On devine quel désarroi suivit cette déception : il est équitable de ne le point oublier, pour apprécier ce qu’on a nom nié, dans les annales maçonniques, l’incident du Globe. La loge le Globe, de Vincennes, en 1886, discuta sérieusement s’il était de l’intérêt de la maçonnerie que l’Alsace-Lorraine restât allemande. Des indiscrétions, et l’émoi bien naturel de la loge Alsace-Lorraine, révélèrent aux profanes le genre de travaux qu’on faisait à Vincennes. Des polémiques suivirent ; six ans après, elles duraient encore ; et le Grand-Orient, pour y mettre un terme, publiait à l’usage des laïques, en 1893, une longue déclaration sur l’incident. Mais entre 1886 et 1893, le maladroit « vénérable » dont le maillet avait présidé cette bizarre discussion avait reçu, solennellement, une « splendide médaille ; » et pour voir clair en cette affaire, les détails trop ignorés qu’apportait dès 1887 un publiciste maçonnique, M. Léon Marot, ont plus d’intérêt historique que les tardives explications du Grand-Orient.

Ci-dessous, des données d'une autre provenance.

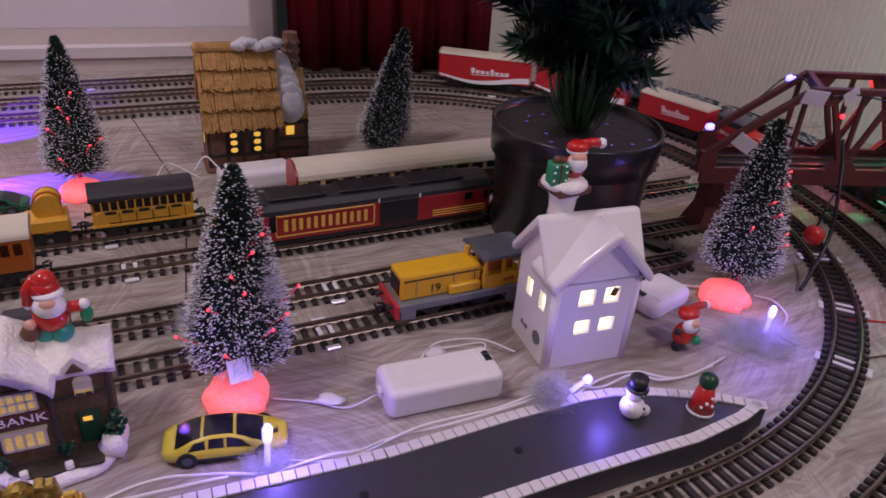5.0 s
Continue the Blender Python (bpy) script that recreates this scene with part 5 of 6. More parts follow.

Il avait été démontré à la loge le Globe, nous dit M. Marot, que la guerre anéantirait pour un siècle les espérances des républicains. Vaincus, c’était le morcellement de la France et l’écrasement de la République ; vainqueurs, c’étaient l’avènement d’une dictature militaire, le réveil, plus vivace que jamais, des haines de race, et par conséquent l’isolement de la France, l’ajournement du triomphe de la démocratie universelle par la fédération des peuples. La loge estimait que nos frères d’Alsace-Lorraine avaient mieux à faire que de confier le drapeau de la revanche à des curés soi-disant patriotes, c’était de faire une alliance étroite avec la démocratie socialiste de l’Allemagne. Deux loges parisiennes furent seules à s’émouvoir : l’Alsace-Lorraine et le Temple des Amis de l’honneur français. Fort heureusement, la grande famille maçonnique, qui s’étend dans toutes les parties de l’univers et dont le cosmopolitisme est la base fondamentale, la raison d’être, ne pouvait recevoir aucune atteinte de ces tentatives de quelques frères, qui semblent peu comprendre l’esprit de la sublime association à laquelle ils appartiennent.